Description of the task: Reproduce the listing below word for word, with no pictures.

Data provided:

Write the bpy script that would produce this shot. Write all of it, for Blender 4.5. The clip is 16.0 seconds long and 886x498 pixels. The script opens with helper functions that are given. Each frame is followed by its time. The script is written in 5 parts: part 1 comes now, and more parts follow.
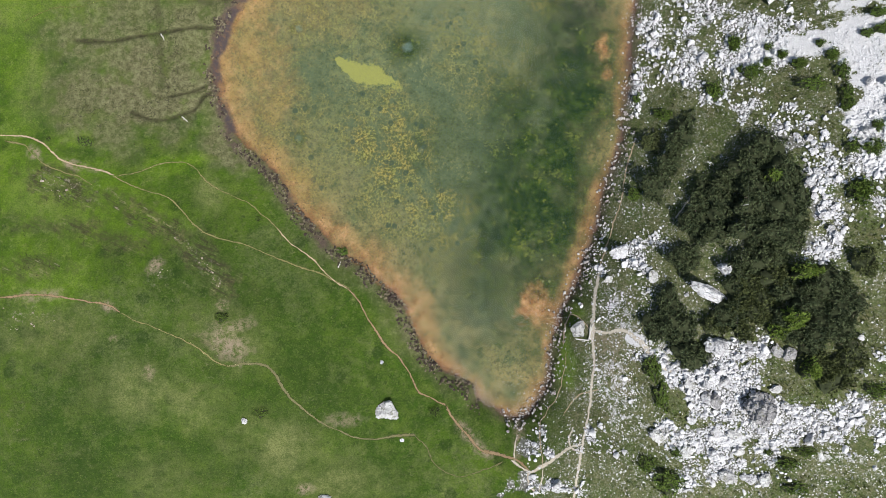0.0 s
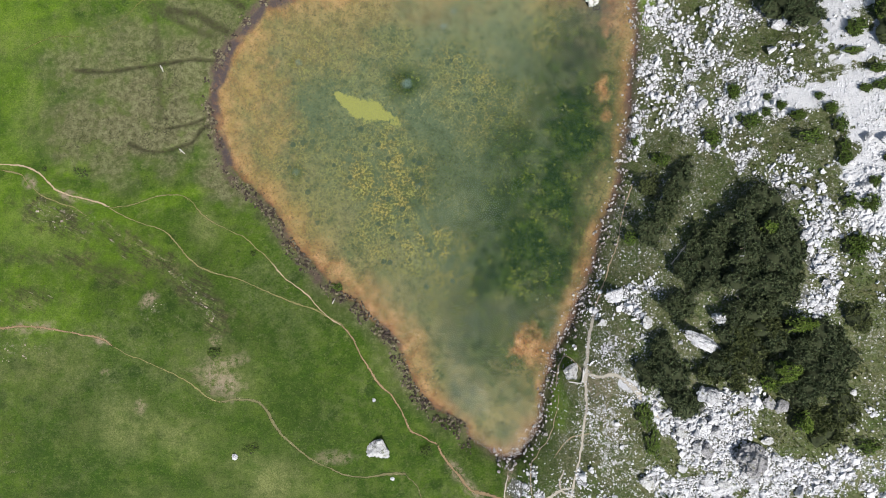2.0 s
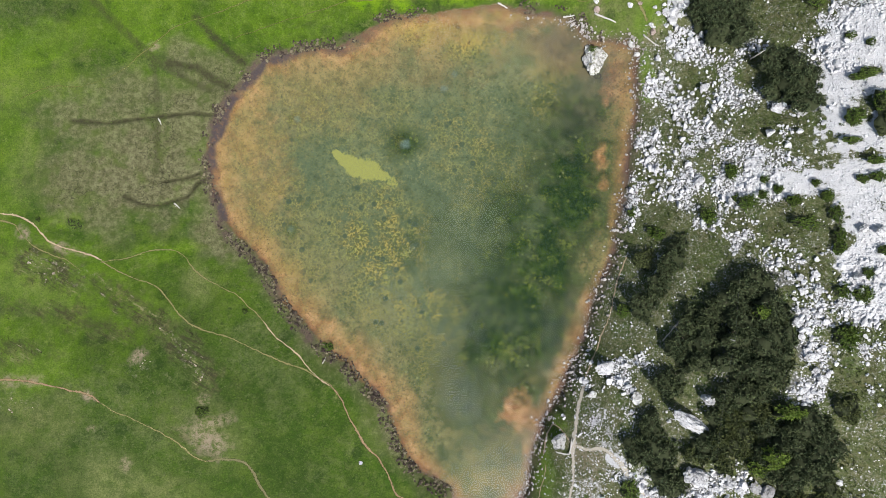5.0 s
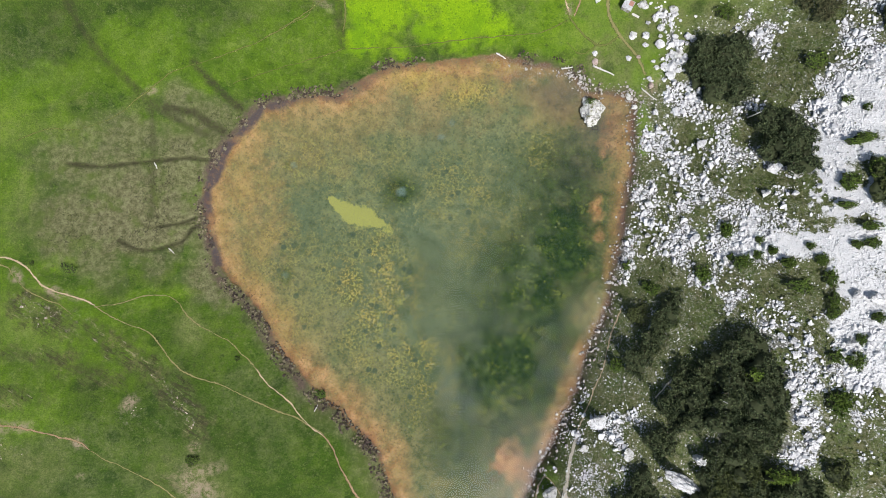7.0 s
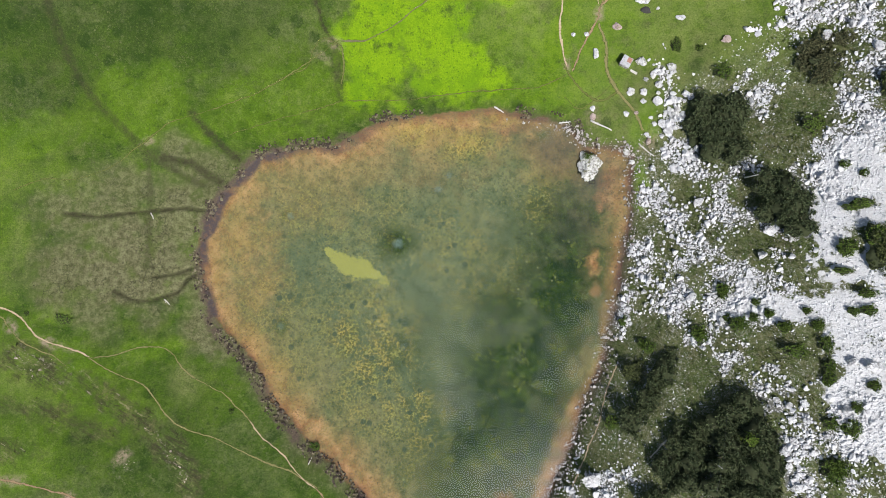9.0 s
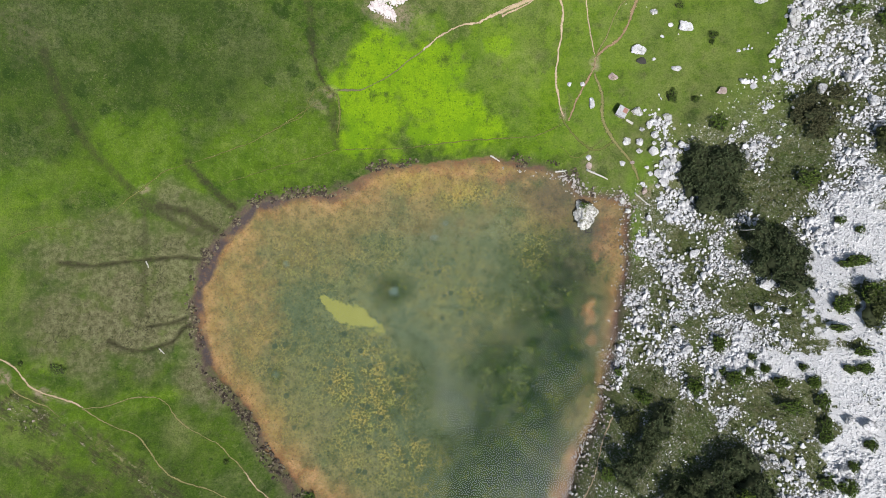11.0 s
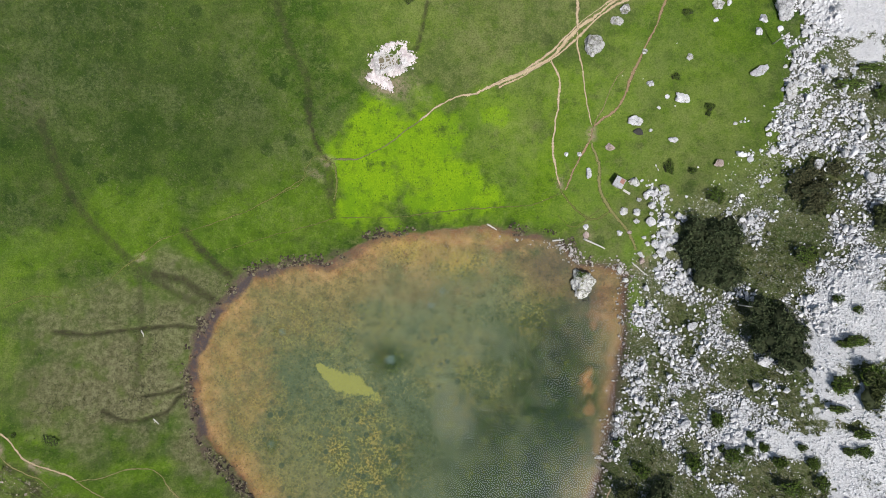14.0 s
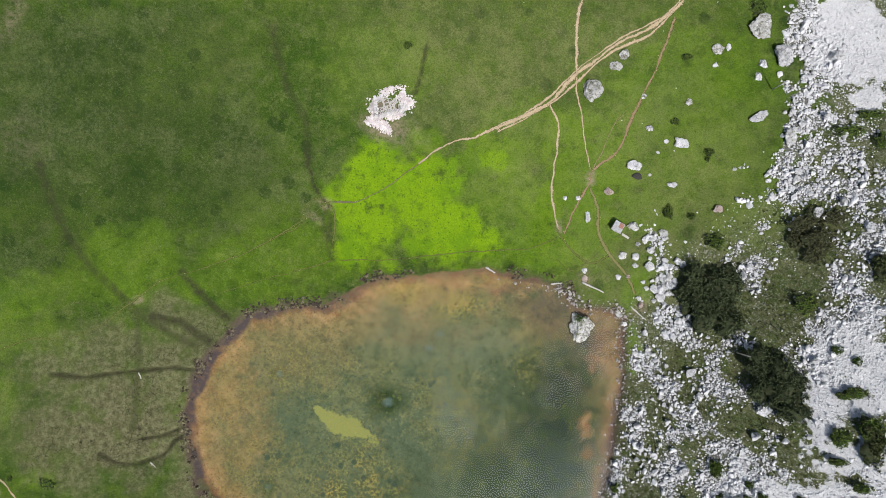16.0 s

Task result:
Write the bpy script that would produce this shot. Write all of it, for Blender 4.5. The clip is 16.0 seconds long and 886x498 pixels. The script opens with helper functions that are given. Each frame is followed by its time. The script is written in 5 parts: part 1 comes now, and more parts follow.
0.0 s
2.0 s
5.0 s
7.0 s
9.0 s
11.0 s
14.0 s
16.0 s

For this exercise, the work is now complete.